From the start of Jackson's tenure he had pushed for the removal of native tribes from the eastern states - especially the southeastern states from land slave-owners and farmers coveted - towards the more sparse western territories where settlers had yet to reach.  While in theory such removals were to be "voluntary", in fact and practice the removals were enforced through bullying and in some cases outright fraud.  The state of Georgia in particular passed a series of laws making it harder for the resident Cherokee to stay there.  The Supreme Court ruled against one of the harsher laws in Worcester v. Georgia but in the end little could be done to stop what Jackson started (Jackson apocryphally said "Justice Marshall has made his decision, now let him enforce it", but in truth the ruling never involved Jackson).  A lot of solid Jacksonians - notably Davy Crockett - were against the removals, but Jackson himself really didn't seem to care one whit.  To him it was a removal of troublesome forces - he had dealt harshly with the Natives of the southeastern states during his military years - and more land for white Americans to buy up.

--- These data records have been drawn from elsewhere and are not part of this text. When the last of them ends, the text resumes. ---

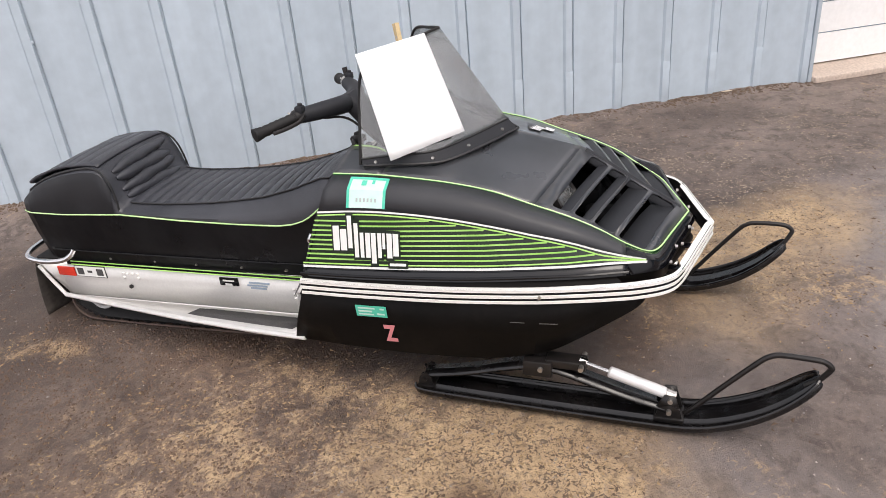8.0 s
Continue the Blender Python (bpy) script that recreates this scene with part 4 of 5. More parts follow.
def seat():
    ys = [2.80 + 0.0435 / 8 * i for i in range(-8, 222)]
    ys = [y for y in ys if 2.755 <= y <= 4.004]
    rows_low, rows_pad = [], []
    for y in ys:
        t, g, w, p = seat_top(y), seat_line(y), seat_wide(y), pad_wide(y)
        low = 0.258
        back = max(0.0, min(1.0, (y - 3.53) / 0.05))
        roll = 0.012 + 0.012 * back
        edge_z = t - 0.006
        tail = max(0.0, (y - 3.78) / 0.22)
        sidepts = [(w - 0.022, low), (w - 0.014, low + 0.05), (w - 0.004, low + 0.12), (w - 0.001, g - 0.03), (w, g)]
        k1 = 0.55 + 0.2 * back
        up = [(w - 0.001, g + (edge_z - g) * 0.25), (w - (w - p) * (0.30 - 0.2 * back), g + (edge_z - g) * k1), (p + 0.012, edge_z - 0.010), (p, edge_z)]
        half = sidepts
        rows_low.append([Vector((-x, y - 0.03 * tail * (g - z) / 0.2, z)) for x, z in half])
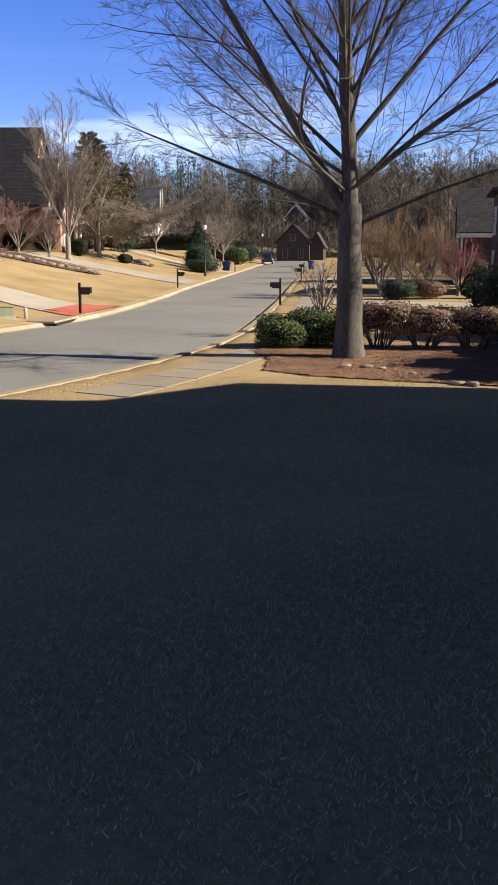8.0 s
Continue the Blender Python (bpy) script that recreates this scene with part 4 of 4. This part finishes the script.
# the woods beyond, bare hardwoods and pines
def woods():
    rng = np.random.default_rng(91)
    kinds = []
    for k in range(5):
        wood, tw = Heap(), Heap()
        h = 15
        tp = limb_path(rng, (0, 0, -0.5), (0, 0, 1), h * 0.9, 6, 0.03, 0.0)
        tw.tube(tp, np.linspace(0.17, 0.05, 7), 4)
        for j in range(16):
            u = 0.22 + 0.78 * j / 16
            x = u * 5.99
            i = int(x)
            p = tp[i] + (tp[i + 1] - tp[i]) * (x - i)
            a, e = rng.uniform(0, 6.28), rng.uniform(0.5, 1.1)
            path = limb_path(rng, p, (math.cos(a) * math.cos(e), math.sin(a) * math.cos(e), math.sin(e)), rng.uniform(2.5, 5) * (1.2 - 0.5 * u), 3, 0.12, 0.05)
            tw.tube(path, np.linspace(0.07, 0.03, 4), 3)
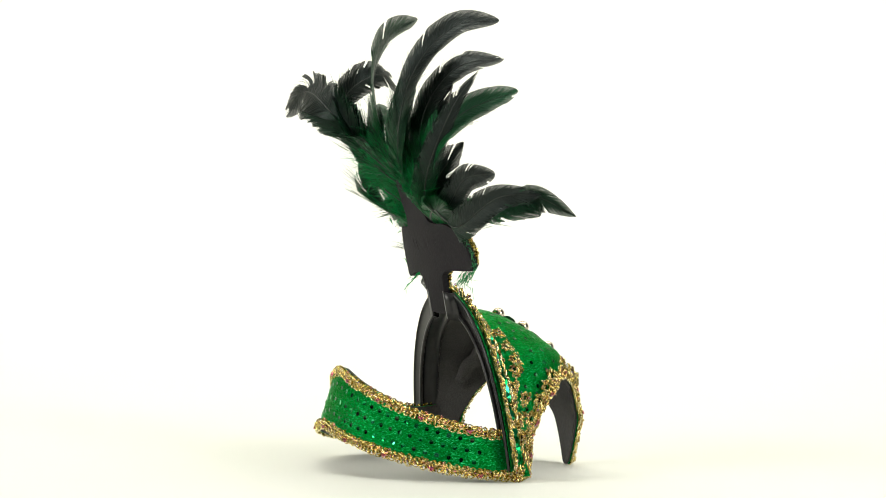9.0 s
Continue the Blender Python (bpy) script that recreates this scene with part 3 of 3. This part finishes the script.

What he sired was the Trail of Tears: one of the United States' more blighted spots of infamy in history, equal to the internment of Japanese-American civilians during World War II and second only to America's tragedy of race-based slavery.  That quote above from the Badass of the Week site manger Ben Johnson is drawn straight from this infamy: thousands of Natives died during their long march out to the Midwest, and Jackson didn't care.

It doesn't change the fact that Andrew Jackson was a badass - of the Presidents, only Theodore Roosevelt can claim greater badassery - but it does explain why I view Jackson as a sonofabitch.  And I wasn't the only one: an entire political party - the Whigs - formed based on simple pure hatred of Jackson the person and President.

There have been worse Presidents, some more destructive than what Jackson had done.  And Jackson did stand for the nation's unity in the face of southern nullification efforts.  But very few have been as complete a son-of-a-bitch as this guy.